Do I try contacting her again?
For the love of all you hold holy - NO!
Let her come to you.
Am I being unreasonable to feel hurt by no discussing and not being okay with her spending personal time with me?
Not in the least - but you can't expect her feelings to match yours, & talking about it any further is not going to change her feelings into being ones you are more comfortable with.
I know that hurts - but it's a fact, & maybe putting energy into finding a way to deal with that internally, rather than trying to 'fix' the issue, is a better use of your time.
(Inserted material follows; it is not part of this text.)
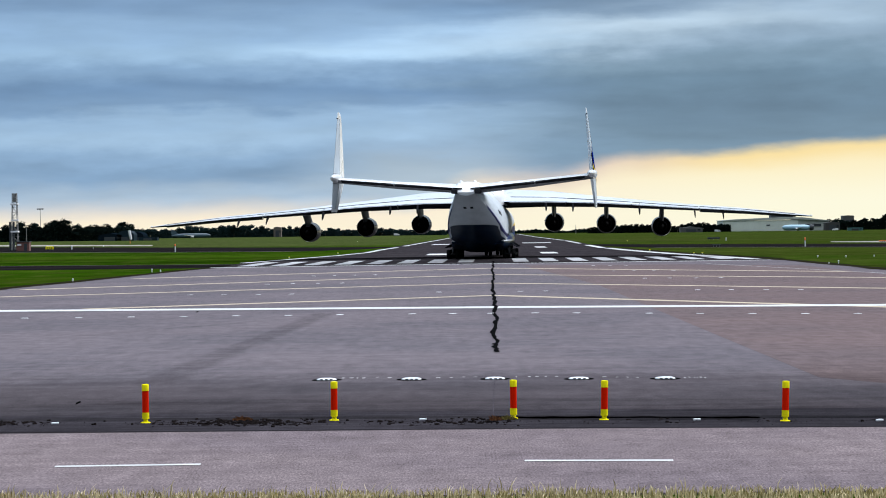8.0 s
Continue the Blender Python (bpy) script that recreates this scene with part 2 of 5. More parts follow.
def livery(name="hull_paint", sponson=False):
    """White upper hull, deep blue belly and a navy and yellow ribbon that climbs to the tail. Hull coordinates: y is 41 m ahead of the wheels at the nose."""
    m = bpy.data.materials.new(name)
    m.use_nodes = True
    k = Nodes(m.node_tree)
    co = k.add("ShaderNodeTexCoord").outputs["Object"]
    s = k.add("ShaderNodeSeparateXYZ", {0: co})
    x, y, z = s.outputs
    d = k.math("SUBTRACT", 41.0, y)

    def line(points):
        n = k.add("ShaderNodeFloatCurve", {"Value": k.math("DIVIDE", d, 90.0)})
        c = n.mapping.curves[0]
        while len(c.points) < len(points):
            c.points.new(0.5, 0.5)
        for p, (px, pz) in zip(c.points, points):
            p.location = (px / 90.0, pz / 12.0)
        n.mapping.update()
        return k.math("MULTIPLY", n.outputs[0], 12.0)

    if sponson:
        s_low = k.smooth(z, 2.42, 2.34)
        inner = k.math("MULTIPLY", k.math("MULTIPLY", k.smooth(z, 2.5, 2.56), k.smooth(z, 3.28, 3.2)), k.smooth(d, 36.3, 36.7))
        s_gold = k.math("MULTIPLY", inner, k.smooth(d, 47, 41))
        s_navy = k.math("MULTIPLY", inner, k.smooth(d, 42, 47))
        col = k.mix(s_low, (0.62, 0.63, 0.64, 1), (0.0004, 0.0075, 0.022, 1))
        col = k.mix(s_gold, col, (0.50, 0.44, 0.20, 1))
        col = k.mix(s_navy, col, (0.0008, 0.010, 0.085, 1))
        t = k.linear(k.noise(co, 2.0, 5.0), 0.3, 0.7, 0.9, 1.06)
        col = k.mix(1.0, col, k.xyz(t, t, t), "MULTIPLY")
        p = k.add("ShaderNodeBsdfPrincipled", {"Base Color": col, "Roughness": 0.38, "Specular IOR Level": 0.10})
        k.add("ShaderNodeOutputMaterial", {"Surface": p.outputs[0]})
        return m
    ribbon = line([(0, 3.9), (14, 4.1), (30, 3.9), (42, 3.0), (52, 2.95), (56, 3.15), (60, 3.62), (64, 4.62), (67.5, 5.53), (71, 6.55), (75, 7.62), (78, 8.4)])
    belly = line([(0, 3.2), (14, 3.25), (30, 2.8), (42, 2.2), (52, 2.5), (58, 3.0), (62, 3.9), (65, 4.5), (72, 4.5), (84, 4.5)])
    above = k.math("SUBTRACT", z, ribbon)
    under = k.math("SUBTRACT", z, belly)
    nrm = k.add("ShaderNodeSeparateXYZ", {0: k.add("ShaderNodeTexCoord").outputs["Normal"]}).outputs[0]
    side = k.smooth(k.math("ABSOLUTE", nrm), 0.30, 0.42)
    wide = k.smooth(d, 37, 12, 0.20, 0.75)
    navy = k.math("MULTIPLY", k.math("MULTIPLY", k.smooth(k.math("ADD", above, k.smooth(d, 40, 28, 0.0, 0.42)), -0.10, -0.06), k.smooth(k.math("SUBTRACT", above, k.smooth(d, 66, 58, 0.0, 0.22)), 0.24, 0.20)), k.math("MULTIPLY", side, k.smooth(d, 73.5, 71)))
    gold_low = k.math("MULTIPLY", k.smooth(d, 50, 53), k.smooth(d, 65, 61))
    gold1 = k.math("MULTIPLY", k.math("MULTIPLY", k.smooth(above, -0.10, -0.08), k.smooth(above, 0.06, 0.04)), k.math("MULTIPLY", gold_low, k.smooth(k.math("ABSOLUTE", nrm), 0.75, 0.82)))
    gold2 = k.math("MULTIPLY", k.math("MULTIPLY", k.smooth(above, 0.08, 0.12), k.smooth(k.math("SUBTRACT", above, wide), 0.24, 0.20)), k.smooth(d, 40, 36))
    blue = k.smooth(under, 0.04, -0.04)
    nose_blue = k.math("MULTIPLY", k.math("MULTIPLY", k.smooth(above, 0.0, -0.05), k.smooth(under, -0.35, -0.25)), k.smooth(d, 44, 40))
    grime = k.noise(k.add("ShaderNodeMapping", {"Vector": co, "Scale": (0.5, 0.12, 1.0)}).outputs[0], 1.1, 6.0, 0.6)
    fine = k.noise(co, 5.0, 4.0, 0.6)
    white = k.mix(k.smooth(grime, 0.35, 0.7), (0.43, 0.465, 0.50, 1), (0.38, 0.41, 0.445, 1))
    col = k.mix(blue, white, (0.0004, 0.0075, 0.022, 1))
    col = k.mix(nose_blue, col, (0.0008, 0.032, 0.13, 1))
    col = k.mix(gold1, col, (0.58, 0.41, 0.035, 1))
    col = k.mix(gold2, col, (0.58, 0.41, 0.035, 1))
    col = k.mix(navy, col, (0.0008, 0.003, 0.060, 1))
    t = k.linear(fine, 0.3, 0.7, 0.95, 1.05)
    col = k.mix(1.0, col, k.xyz(t, t, t), "MULTIPLY")
    p = k.add("ShaderNodeBsdfPrincipled", {"Base Color": col, "Roughness": k.linear(grime, 0.2, 0.8, 0.35, 0.5), "Specular IOR Level": 0.03})
    k.add("ShaderNodeOutputMaterial", {"Surface": p.outputs[0]})
    return m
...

We saw eachother at a hobby. And she has helped with many things. I wanted 1-1 time to just sit and talk. Though we did talk on phone daily. Am I being unreasonable that I have felt I need to cut ties?
I don't know. But probably. Why so all-or-nothing?
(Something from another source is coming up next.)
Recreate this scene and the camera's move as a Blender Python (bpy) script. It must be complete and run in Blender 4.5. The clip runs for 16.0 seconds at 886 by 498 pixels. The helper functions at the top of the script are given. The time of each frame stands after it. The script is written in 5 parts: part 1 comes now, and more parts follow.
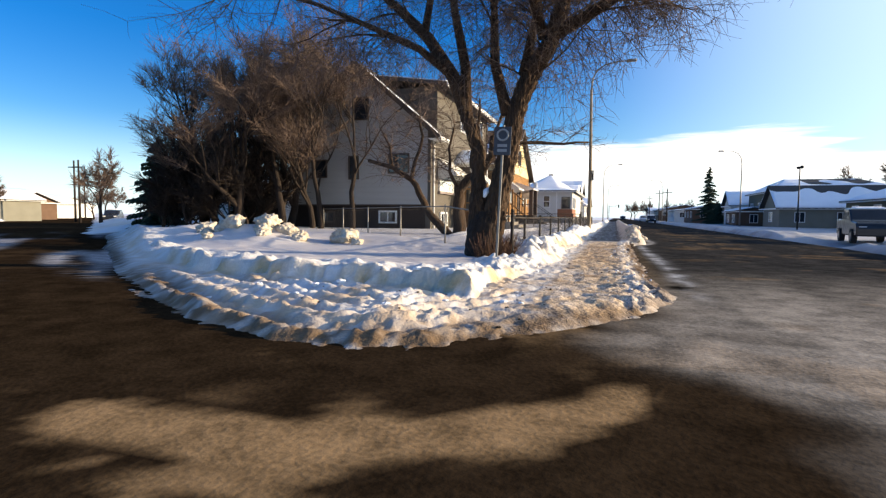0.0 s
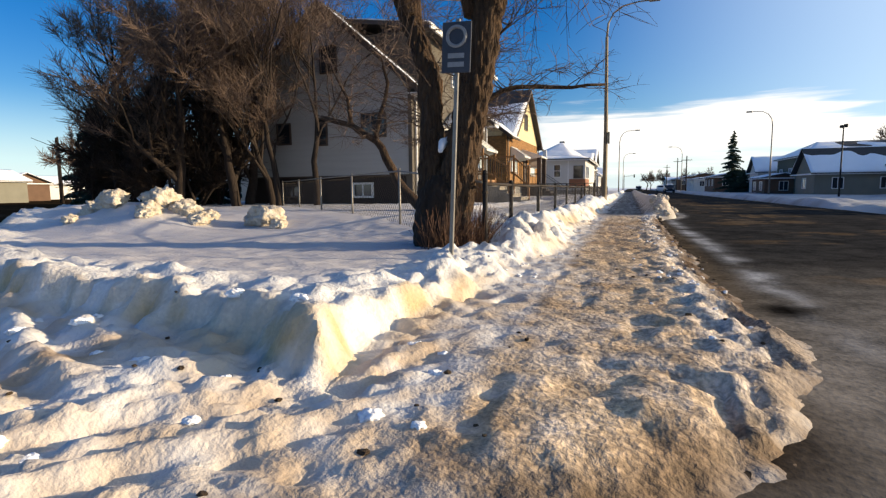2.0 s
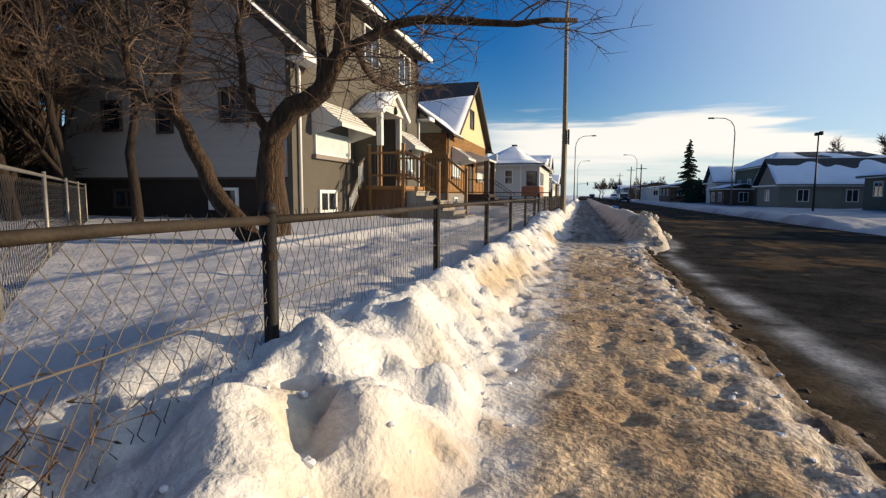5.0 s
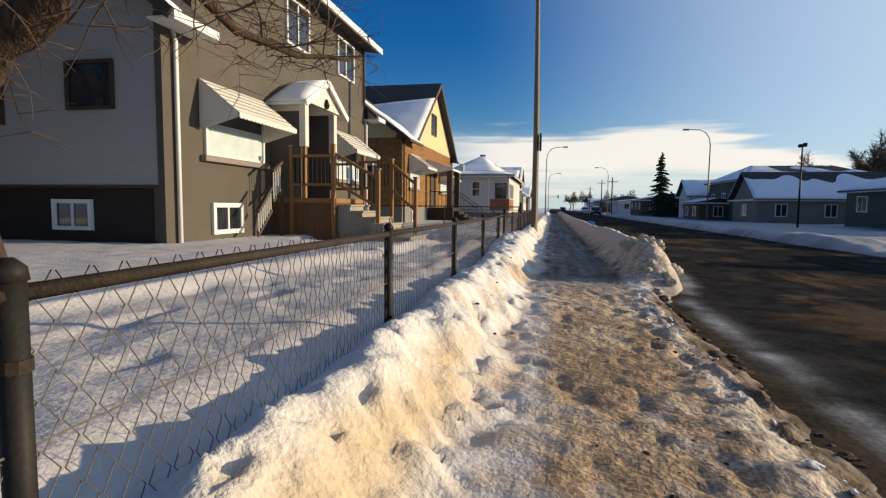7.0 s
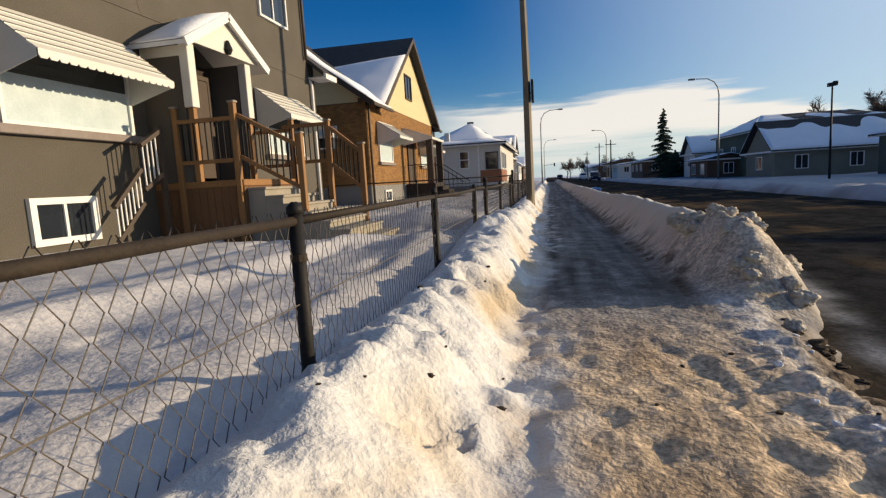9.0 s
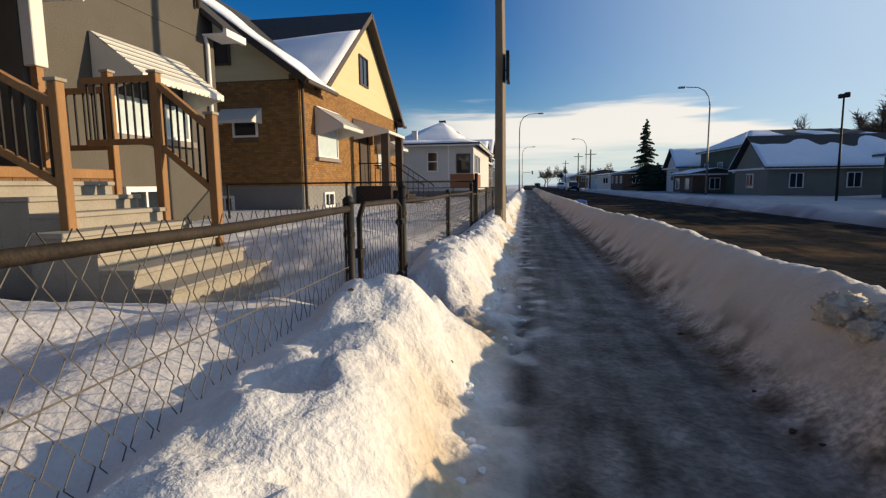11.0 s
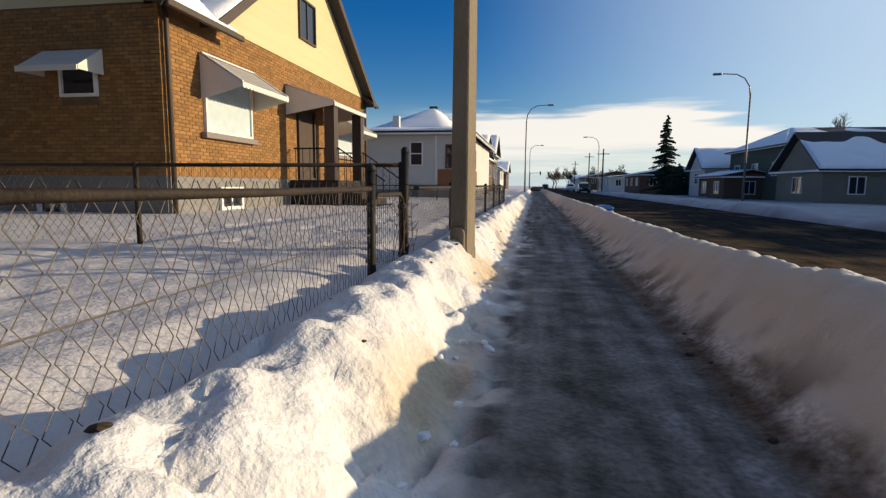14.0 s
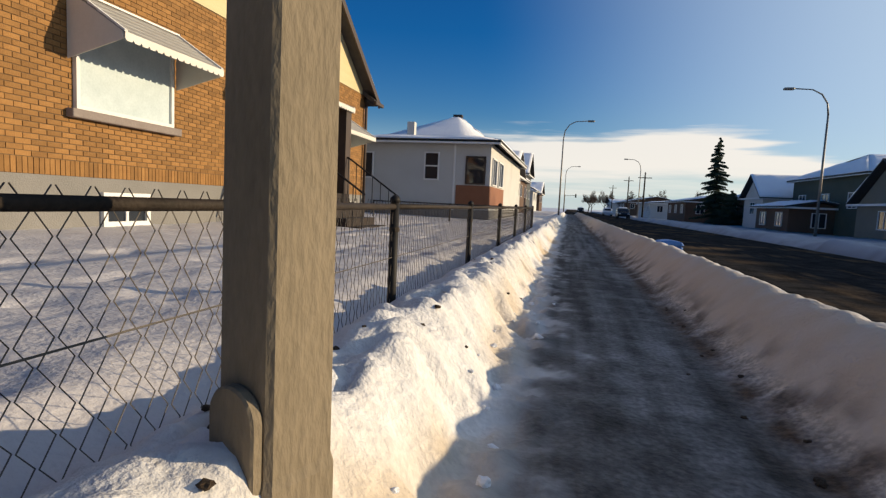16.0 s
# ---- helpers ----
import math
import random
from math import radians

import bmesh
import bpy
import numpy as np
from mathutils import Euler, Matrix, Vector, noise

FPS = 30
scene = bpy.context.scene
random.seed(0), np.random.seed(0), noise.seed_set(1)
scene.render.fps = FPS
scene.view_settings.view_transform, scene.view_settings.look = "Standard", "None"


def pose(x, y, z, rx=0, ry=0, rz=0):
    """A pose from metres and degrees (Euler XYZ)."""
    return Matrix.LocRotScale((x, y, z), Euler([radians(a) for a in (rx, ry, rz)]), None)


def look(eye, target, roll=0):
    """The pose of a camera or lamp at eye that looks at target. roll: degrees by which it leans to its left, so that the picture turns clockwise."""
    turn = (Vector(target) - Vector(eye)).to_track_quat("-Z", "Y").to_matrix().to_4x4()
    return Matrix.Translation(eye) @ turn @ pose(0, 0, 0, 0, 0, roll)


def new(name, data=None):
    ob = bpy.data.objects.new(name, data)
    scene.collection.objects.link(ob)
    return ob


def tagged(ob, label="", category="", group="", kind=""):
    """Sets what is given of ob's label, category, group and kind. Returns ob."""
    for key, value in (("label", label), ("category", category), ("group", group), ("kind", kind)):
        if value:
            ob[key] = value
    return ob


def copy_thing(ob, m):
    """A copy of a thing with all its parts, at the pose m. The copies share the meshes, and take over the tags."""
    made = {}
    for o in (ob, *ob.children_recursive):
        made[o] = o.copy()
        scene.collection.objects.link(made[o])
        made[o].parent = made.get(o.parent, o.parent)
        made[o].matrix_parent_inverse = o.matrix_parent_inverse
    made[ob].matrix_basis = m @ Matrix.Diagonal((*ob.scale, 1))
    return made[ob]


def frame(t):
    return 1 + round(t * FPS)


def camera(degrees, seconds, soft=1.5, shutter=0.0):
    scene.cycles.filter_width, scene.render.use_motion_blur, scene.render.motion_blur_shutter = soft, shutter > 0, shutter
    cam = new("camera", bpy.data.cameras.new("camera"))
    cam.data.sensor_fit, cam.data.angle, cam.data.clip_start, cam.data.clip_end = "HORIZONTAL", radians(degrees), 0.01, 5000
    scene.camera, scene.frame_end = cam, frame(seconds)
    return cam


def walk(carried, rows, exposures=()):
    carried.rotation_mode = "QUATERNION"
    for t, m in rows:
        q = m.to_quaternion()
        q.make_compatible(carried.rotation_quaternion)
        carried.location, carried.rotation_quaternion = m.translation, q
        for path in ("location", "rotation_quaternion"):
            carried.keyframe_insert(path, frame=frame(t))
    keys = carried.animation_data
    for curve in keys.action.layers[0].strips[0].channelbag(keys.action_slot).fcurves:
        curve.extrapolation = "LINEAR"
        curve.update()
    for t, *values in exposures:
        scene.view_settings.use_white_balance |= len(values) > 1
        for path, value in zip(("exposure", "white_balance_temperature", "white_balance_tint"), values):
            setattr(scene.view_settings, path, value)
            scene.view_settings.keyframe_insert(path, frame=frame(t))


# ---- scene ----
cam = camera(80.1, 16.0, soft=1.3)
METRES, EYE, TILT, LEAN, TURN = 34.0, 1.0, -3.0, 0.0, 18.0
ROWS = [
    (0.0, 0.0, 0.0, 0.0, 0.0, -0.59, -0.47),
    (0.5, 0.0087, 0.031, 0.0003, -0.02, -2.34, -1.35),
    (1.0, 0.0174, 0.0616, 0.0022, -0.26, -1.01, -1.76),
    (1.5, 0.0241, 0.0922, 0.0027, 0.75, -0.83, -1.72),
    (2.0, 0.0314, 0.1211, 0.0035, 1.39, -3.39, 0.55),
    (2.5, 0.0377, 0.1531, 0.005, 0.93, -2.89, 0.35),
    (3.0, 0.0452, 0.1842, 0.0074, 0.14, -2.53, 0.6),
    (3.5, 0.0521, 0.216, 0.0087, -0.59, -3.24, -0.11),
    (4.0, 0.0594, 0.2455, 0.0109, -1.42, -5.04, 0.72),
    (4.5, 0.0668, 0.2765, 0.0151, -2.14, -4.13, 0.24),
    (5.0, 0.0755, 0.3048, 0.0184, -3.38, -2.91, -0.14),
    (7.5, 0.1135, 0.4386, 0.028, -6.52, -1.59, -0.28),
    (8.0, 0.1221, 0.4676, 0.0283, -6.18, -2.36, -0.08),
    (8.5, 0.1314, 0.4999, 0.0301, -5.85, -2.98, 2.53),
    (9.0, 0.141, 0.5293, 0.0305, -6.62, -4.19, 3.57),
    (11.5, 0.1911, 0.6816, 0.0388, -9.61, -3.87, 0.72),
    (12.0, 0.2001, 0.7101, 0.0402, -10.28, -3.88, 1.09),
    (12.5, 0.2113, 0.7413, 0.0419, -10.83, -3.28, 0.82),
    (13.0, 0.2219, 0.7708, 0.0414, -10.4, -4.84, -0.67),
    (13.5, 0.2345, 0.8041, 0.043, -9.85, -4.58, 0.42),
    (14.0, 0.2452, 0.8326, 0.0437, -8.32, -3.95, -0.01),
    (14.5, 0.2564, 0.8626, 0.0455, -7.5, -3.81, -0.13),
    (15.0, 0.2658, 0.8921, 0.0463, -6.6, -3.33, -1.39),
    (15.5, 0.2761, 0.9232, 0.0485, -6.31, -3.57, -1.07),
    (16.0, 0.2835, 0.956, 0.0505, -4.81, -2.04, -2.47),
]
walk(cam, [(t, pose(0, 0, EYE, TILT, LEAN, TURN) @ pose(METRES * x, METRES * y, METRES * z, 90 + pitch, roll, yaw)) for t, x, y, z, yaw, pitch, roll in ROWS],
     exposures=((0.0, 0.9, 7700, 10), (1.5, 0.62, 7700, 10), (2.4, 0.42, 8000, 9), (3.2, 0.2, 8000, 9), (5.0, 0.2, 7850, 9), (8.5, 0.0, 7850, 9), (11.3, 0.06, 7850, 9), (12.5, 0.22, 7950, 9), (14.5, 0.06, 7850, 9), (16.0, 0.02, 7850, 9)))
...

You are at an impasse - you want to talk about what you feel is an issue, she does not.
However - you feel the only solution is to cut ties if you are not able to keep talking about the issue.
She feels the reverse - that if you keep talking at her about the issue, she needs to step back.
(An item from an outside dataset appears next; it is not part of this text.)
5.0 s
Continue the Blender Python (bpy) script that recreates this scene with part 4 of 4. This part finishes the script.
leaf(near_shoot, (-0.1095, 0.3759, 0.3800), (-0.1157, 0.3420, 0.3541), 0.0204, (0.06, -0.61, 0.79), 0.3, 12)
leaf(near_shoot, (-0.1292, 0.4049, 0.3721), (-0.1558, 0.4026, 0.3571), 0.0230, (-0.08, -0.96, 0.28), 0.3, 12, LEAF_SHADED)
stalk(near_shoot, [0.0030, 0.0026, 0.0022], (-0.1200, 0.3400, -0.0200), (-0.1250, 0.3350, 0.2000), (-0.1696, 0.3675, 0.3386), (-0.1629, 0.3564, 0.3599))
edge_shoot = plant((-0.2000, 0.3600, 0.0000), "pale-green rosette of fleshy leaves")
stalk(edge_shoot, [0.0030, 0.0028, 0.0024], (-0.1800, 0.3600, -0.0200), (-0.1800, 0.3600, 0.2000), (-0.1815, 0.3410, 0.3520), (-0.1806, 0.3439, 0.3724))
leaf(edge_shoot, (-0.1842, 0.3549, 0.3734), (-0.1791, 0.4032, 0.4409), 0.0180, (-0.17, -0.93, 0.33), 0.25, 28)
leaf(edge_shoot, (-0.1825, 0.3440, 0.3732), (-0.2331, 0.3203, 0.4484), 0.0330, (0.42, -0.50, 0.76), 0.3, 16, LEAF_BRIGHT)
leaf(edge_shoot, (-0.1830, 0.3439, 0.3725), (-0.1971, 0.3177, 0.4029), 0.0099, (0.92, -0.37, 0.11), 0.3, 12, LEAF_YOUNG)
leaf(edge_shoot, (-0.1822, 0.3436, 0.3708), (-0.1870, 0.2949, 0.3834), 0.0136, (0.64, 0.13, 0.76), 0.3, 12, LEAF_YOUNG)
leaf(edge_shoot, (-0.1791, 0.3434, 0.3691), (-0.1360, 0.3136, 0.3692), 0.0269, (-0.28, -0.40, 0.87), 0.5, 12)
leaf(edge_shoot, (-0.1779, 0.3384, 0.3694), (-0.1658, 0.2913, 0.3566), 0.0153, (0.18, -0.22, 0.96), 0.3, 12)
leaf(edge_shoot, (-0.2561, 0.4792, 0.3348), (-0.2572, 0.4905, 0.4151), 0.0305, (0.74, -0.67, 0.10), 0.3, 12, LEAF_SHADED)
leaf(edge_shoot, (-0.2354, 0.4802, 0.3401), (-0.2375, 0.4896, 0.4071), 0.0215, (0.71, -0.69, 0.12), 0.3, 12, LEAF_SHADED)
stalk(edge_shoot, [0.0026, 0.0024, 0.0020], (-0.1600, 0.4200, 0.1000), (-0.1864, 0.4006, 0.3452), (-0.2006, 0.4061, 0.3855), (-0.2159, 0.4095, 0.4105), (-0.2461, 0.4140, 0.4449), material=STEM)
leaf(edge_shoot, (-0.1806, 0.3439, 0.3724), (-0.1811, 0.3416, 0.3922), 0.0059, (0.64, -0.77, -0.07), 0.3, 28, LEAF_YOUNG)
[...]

So if you are unwilling to keep your need to constantly discuss - (I am sorry, it's hard to work out what the issue actually is, but seems to be about you wanting more time with her & deeper conversations than she wants to have) - this issue to yourself, then yes - you need to withdraw, because painful as it is for you, she is not interested in hearing it.
Have you spent any time considering doing it her way?
Because you appear to be demanding contact frequency & intensity on your own terms without giving the same consideration to her terms.
She's clearly not comfortable with how hard you are pushing, so is sliding away because SHE DOES NOT WANT TO HAVE ENDLESS TALKS about what you want & need from her.
A daily phone call was a LOT. I'm not sure how much more you can expect - she also has a life. Problems. Feelings. She's not demanding you sit up & pay attention to them - quite the reverse, she is clearly indicating it's all got too much for her, & she wants you to stop asking to have "The Talk" like you are a pair of lovestruck teens.
If you want to keep her in your life, keep things lighter. And stop apologising, it's just a way of drawing focus bavk onto The Issue. Which she does not want to discuss. You need to actually listen to her - including the things she's NOT saying, which are essentially - "too much, too intense, can we not just re-set & have fun & lightness".